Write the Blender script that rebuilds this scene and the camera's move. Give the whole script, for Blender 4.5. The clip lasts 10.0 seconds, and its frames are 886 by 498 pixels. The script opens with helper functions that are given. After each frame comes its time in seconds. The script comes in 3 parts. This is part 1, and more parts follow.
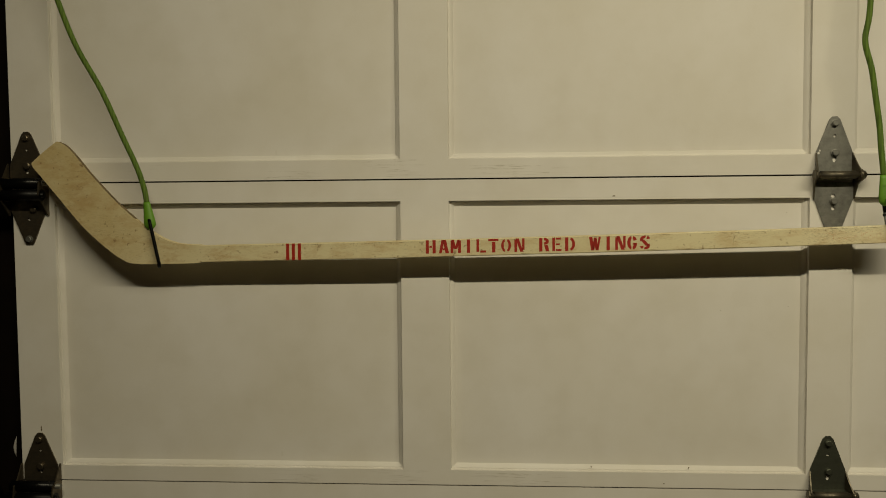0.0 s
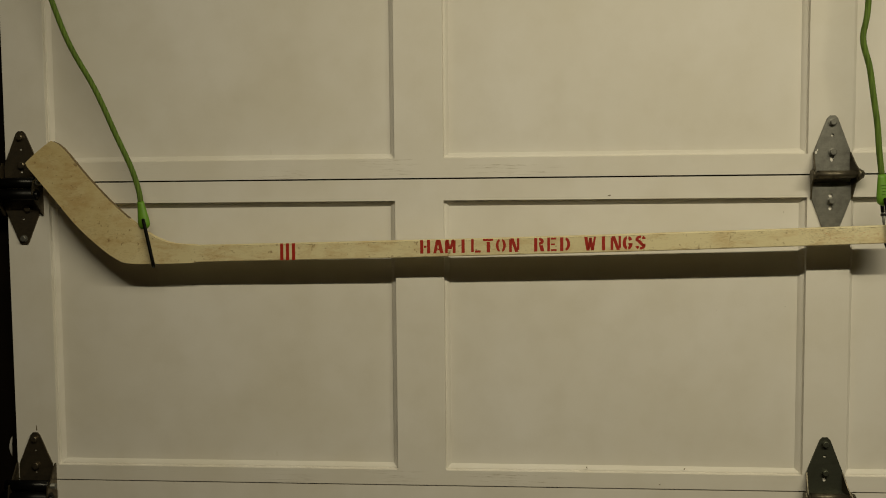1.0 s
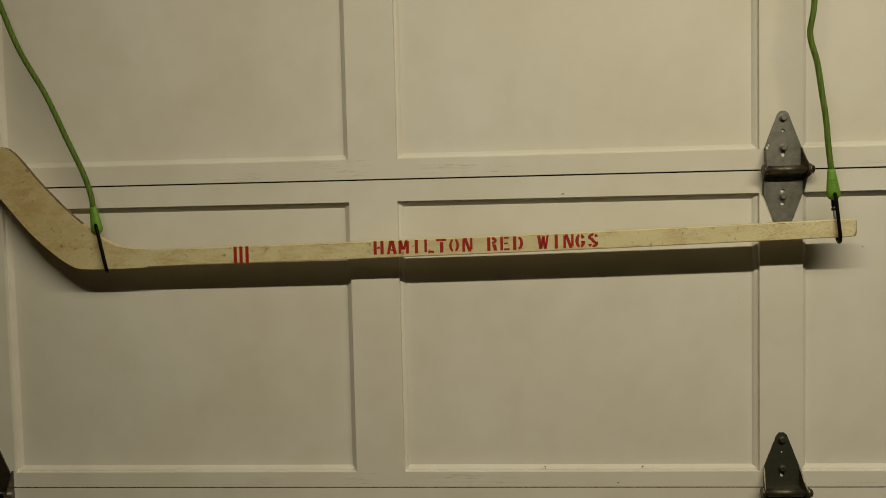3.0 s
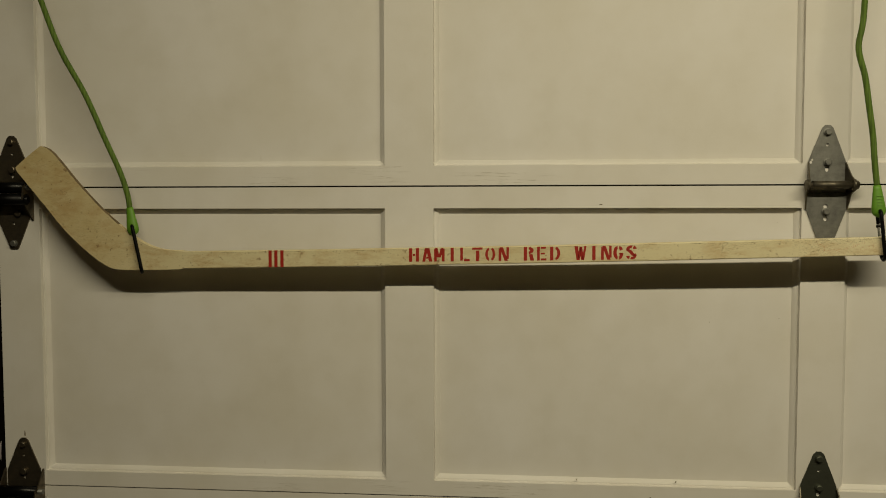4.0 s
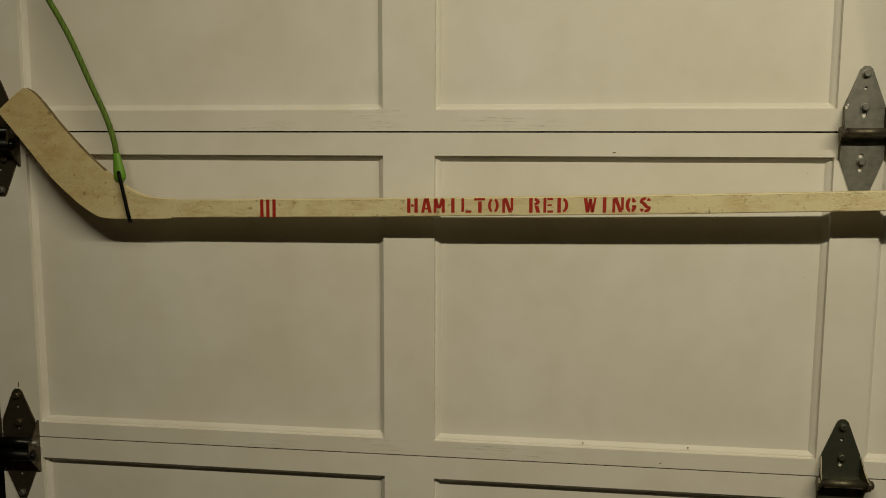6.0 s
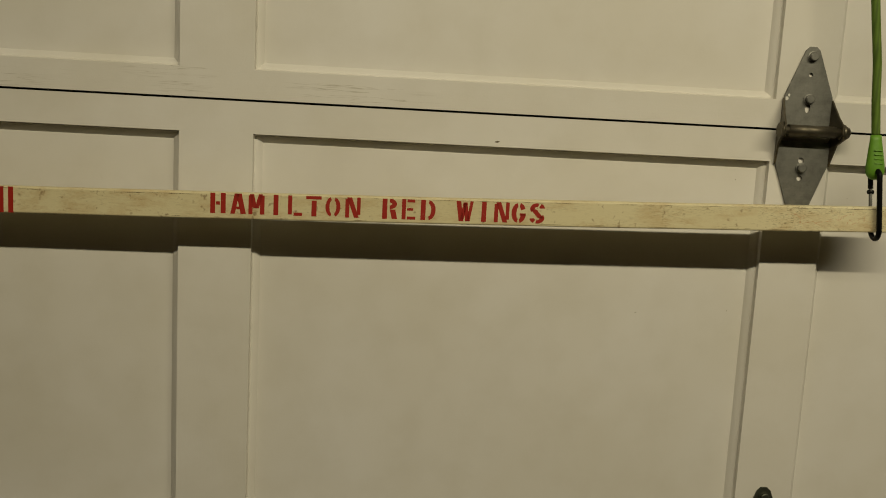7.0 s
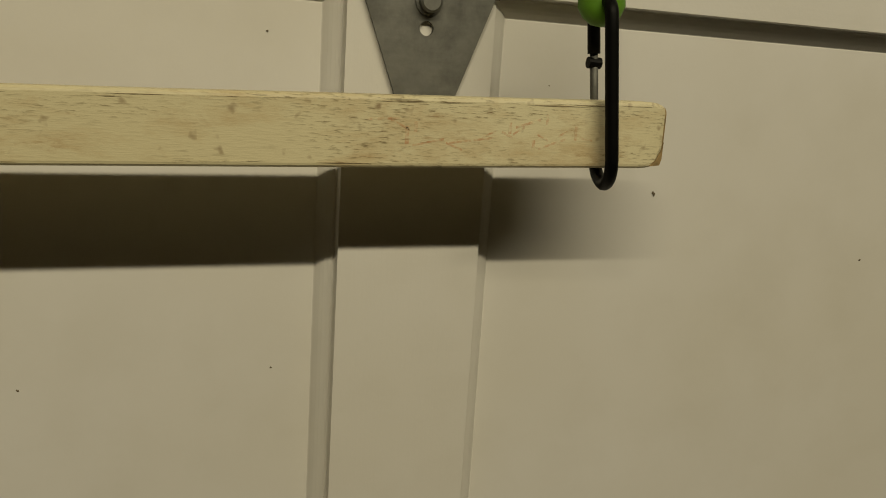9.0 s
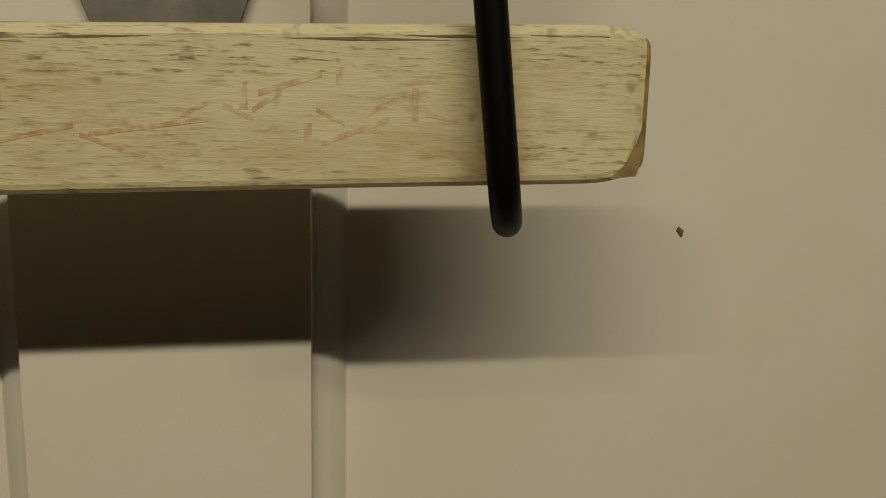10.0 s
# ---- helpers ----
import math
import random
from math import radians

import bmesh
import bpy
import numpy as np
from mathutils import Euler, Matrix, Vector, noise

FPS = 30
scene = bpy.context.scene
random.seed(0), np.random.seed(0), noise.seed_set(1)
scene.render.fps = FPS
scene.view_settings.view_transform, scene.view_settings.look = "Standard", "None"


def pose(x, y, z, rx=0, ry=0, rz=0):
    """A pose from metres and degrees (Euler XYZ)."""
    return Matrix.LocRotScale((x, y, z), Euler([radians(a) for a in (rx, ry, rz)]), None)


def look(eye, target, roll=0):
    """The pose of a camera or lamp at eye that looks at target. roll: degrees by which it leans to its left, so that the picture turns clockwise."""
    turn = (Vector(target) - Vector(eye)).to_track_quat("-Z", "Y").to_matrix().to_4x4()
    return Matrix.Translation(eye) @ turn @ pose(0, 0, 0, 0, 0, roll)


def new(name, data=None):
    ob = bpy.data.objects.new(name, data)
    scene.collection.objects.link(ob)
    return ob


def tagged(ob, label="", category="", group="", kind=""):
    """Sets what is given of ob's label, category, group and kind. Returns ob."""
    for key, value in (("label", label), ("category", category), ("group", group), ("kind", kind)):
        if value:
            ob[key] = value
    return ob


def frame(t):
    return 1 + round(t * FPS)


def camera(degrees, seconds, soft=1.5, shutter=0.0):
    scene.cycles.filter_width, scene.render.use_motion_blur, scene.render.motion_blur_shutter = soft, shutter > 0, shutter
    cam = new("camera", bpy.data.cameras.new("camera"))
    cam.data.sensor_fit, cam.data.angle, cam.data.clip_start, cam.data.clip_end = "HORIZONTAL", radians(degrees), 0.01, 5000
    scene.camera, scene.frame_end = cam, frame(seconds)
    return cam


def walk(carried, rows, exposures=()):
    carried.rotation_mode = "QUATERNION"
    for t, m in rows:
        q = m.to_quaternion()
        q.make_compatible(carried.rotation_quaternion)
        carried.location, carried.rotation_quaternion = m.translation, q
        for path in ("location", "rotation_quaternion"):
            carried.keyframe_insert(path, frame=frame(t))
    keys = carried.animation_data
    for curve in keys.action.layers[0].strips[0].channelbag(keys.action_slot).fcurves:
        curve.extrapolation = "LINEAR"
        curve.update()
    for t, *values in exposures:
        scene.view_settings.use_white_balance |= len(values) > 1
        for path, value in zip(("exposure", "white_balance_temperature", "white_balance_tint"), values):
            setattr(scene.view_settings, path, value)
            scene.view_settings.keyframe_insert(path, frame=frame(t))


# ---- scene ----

----------

## AIM
State how many lines of the material contain the string "random", with no other words.

## SOLUTION
2